Sandlin called his decision to end the life of Tony "draining and emotional." The health of the 550-pound tiger, which was put to sleep around 7:30 p.m. Monday, took a sharp decline recently due to kidney failure.
The tiger had stopped eating, taking medication and it had become painful for it to move around in the last few days before his life was ended due to the cat's prolonged struggle with arthritis, Sandlin said.
"We were hoping he would rebound, but he didn't," Sandlin said Tuesday morning. "He was an old man. You wish they could live forever, but of course, I wouldn't want him to suffer."

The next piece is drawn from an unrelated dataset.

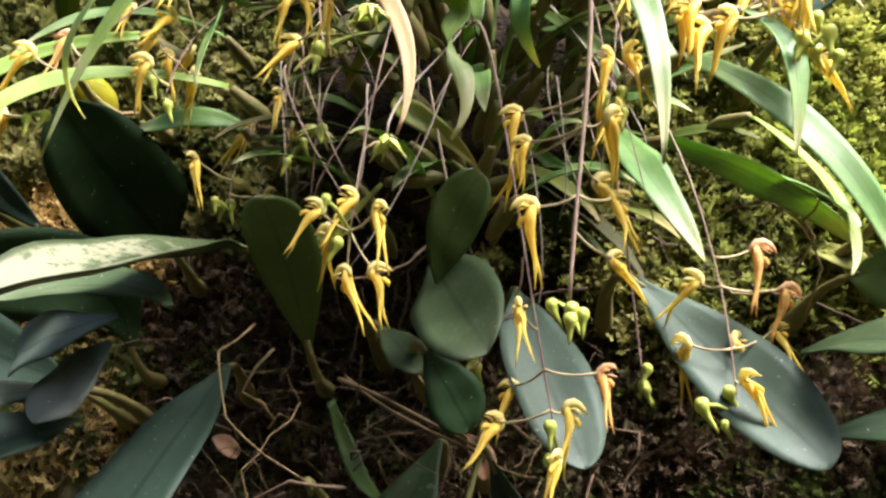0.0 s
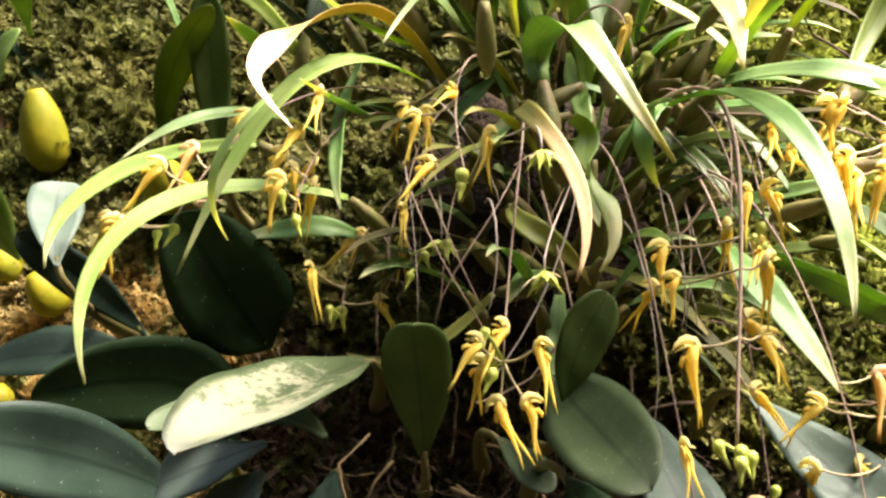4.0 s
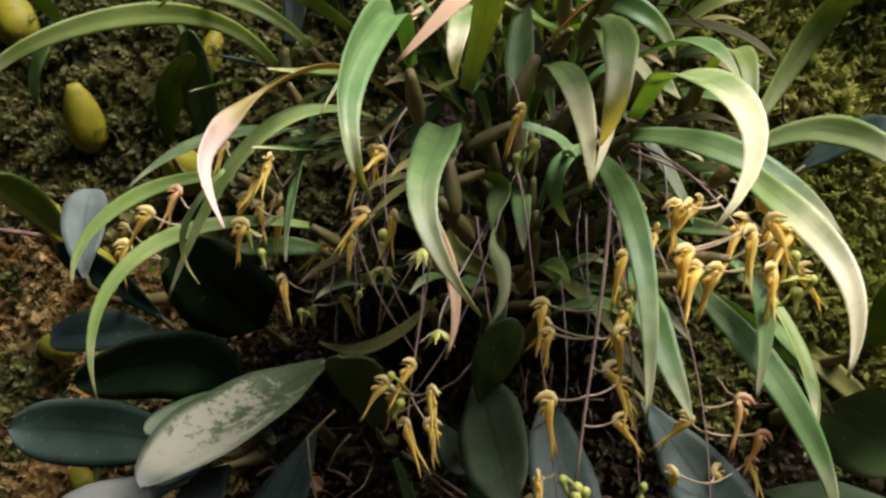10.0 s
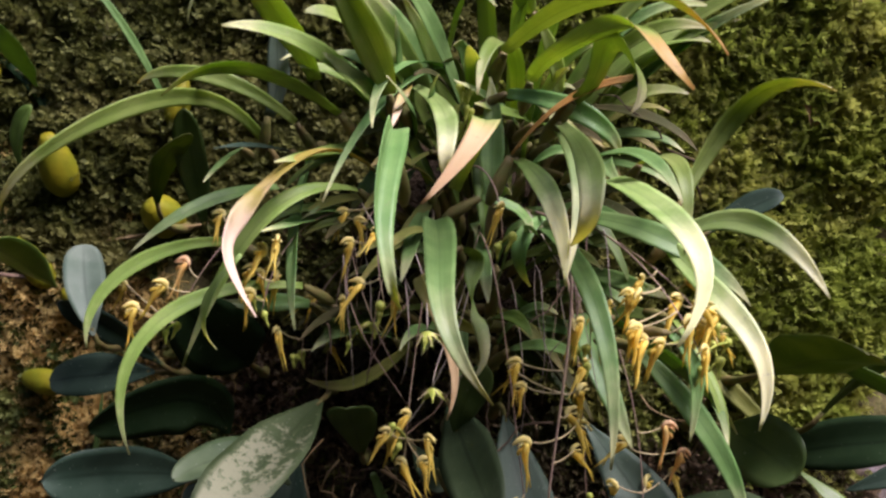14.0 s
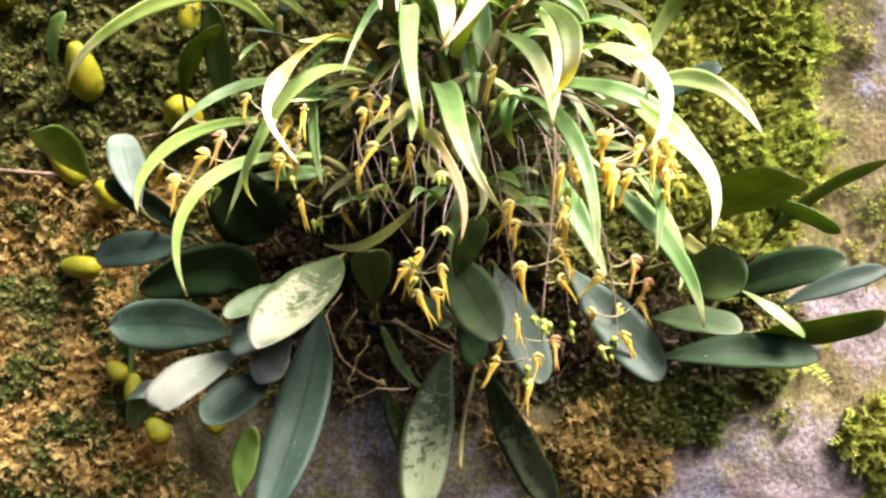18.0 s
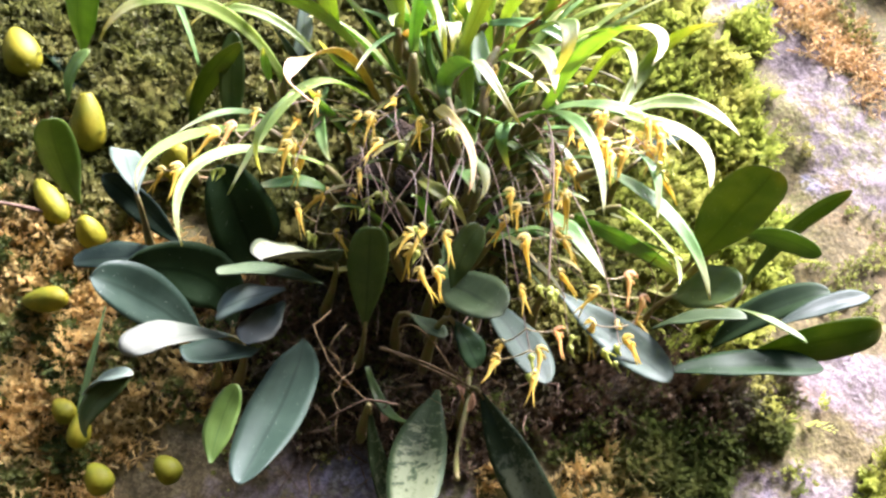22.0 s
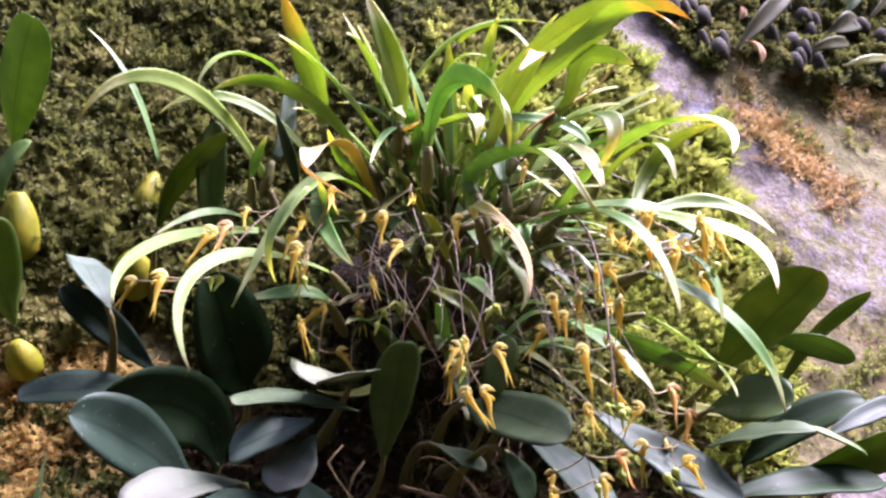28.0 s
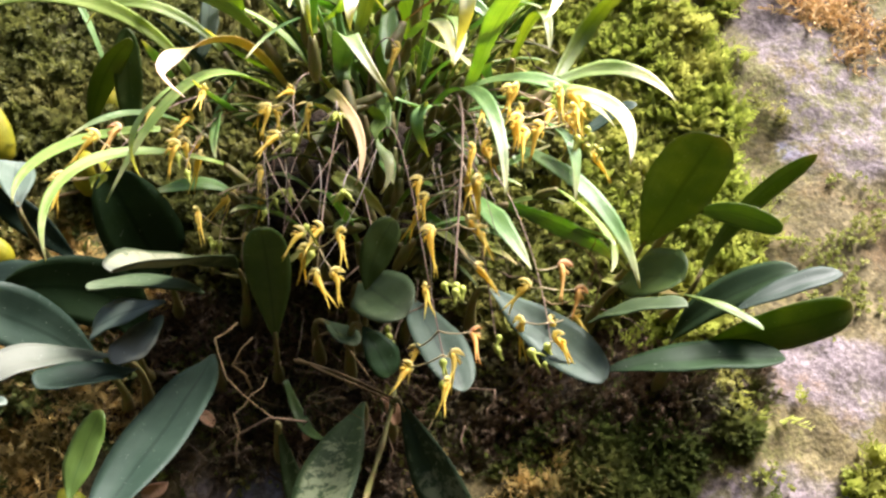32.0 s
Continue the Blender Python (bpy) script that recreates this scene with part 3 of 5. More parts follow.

Tony, the tiger housed for 17 years as a roadside attraction at the Tiger Truck Stop in the …
In a news release announcing Tony's death Monday, a spokesman for the truck stop said Tony had lived at the Iberville Parish business since January 2001, when he was just 6 months old.
A veterinarian with the LSU School of Veterinary Medicine said previously Tony was old for tiger, which typically lives 14 to 18 years in captivity.
Sandlin said local residents, friends and family members gathered outside Tony's cage on Monday to hold hands, pray and memorialize him with photos and candles.
"We just thanked Tony for the 17 years he has been a blessing to us," Sandlin said.
Sandlin said that's why he feels it's important to immortalize the animal by stuffing him and having him mounted next to Selene, another Bengal tiger Sandlin owned and was Tony's mate. She died at 3 1/2 years of age from pancreatic cancer, Sandlin said.
Selene's remains had been mounted in the truck stop restaurant ever since.
"We might build a monument for him, too," he said. "We're hoping to do an expansion and there may be room for a tiger museum or something."
Tony's presence at the truck stop has been a controversial topic for the past decade involving numerous court cases and protests by animal rights groups attempting to have him removed from the business because they felt he wasn't receiving adequate care.
At the forefront of the fight was the ALDF, a California-based advocacy group that was fighting to free Tony for the past six years.
"The vets we talked to say a truck stop is no place for a tiger," Liebman said. "The kinds of chemicals and fumes he was exposed to could have compromised his longevity."
A 2006 state law now bans anyone other than colleges, sanctuaries, zoos, wildlife research centers and scientific organizations from possessing big exotic cats.
But because Tony was living at the truck stop several years before the ban went into effect, Senate Bill 250 of the 2014 legislative session, which became Act 697 when Gov. Bobby Jindal signed it into law, allowed Sandlin to keep only Tony.
Sandlin then sued the state for discrimination, saying he wants the option of buying a successor to Tony when he passes.
"I still have a lawsuit pending against the state for discrimination," he said Tuesday. "I'm probably going to file an emergency writ to asking the court to allow me to bring in another cat until the court makes a ruling."
Liebman says the ALDF will do everything to make sure that never happens.
"He will never have another tiger there as long as we have anything to say about it," he said. "And if he tries, we'll see him in court."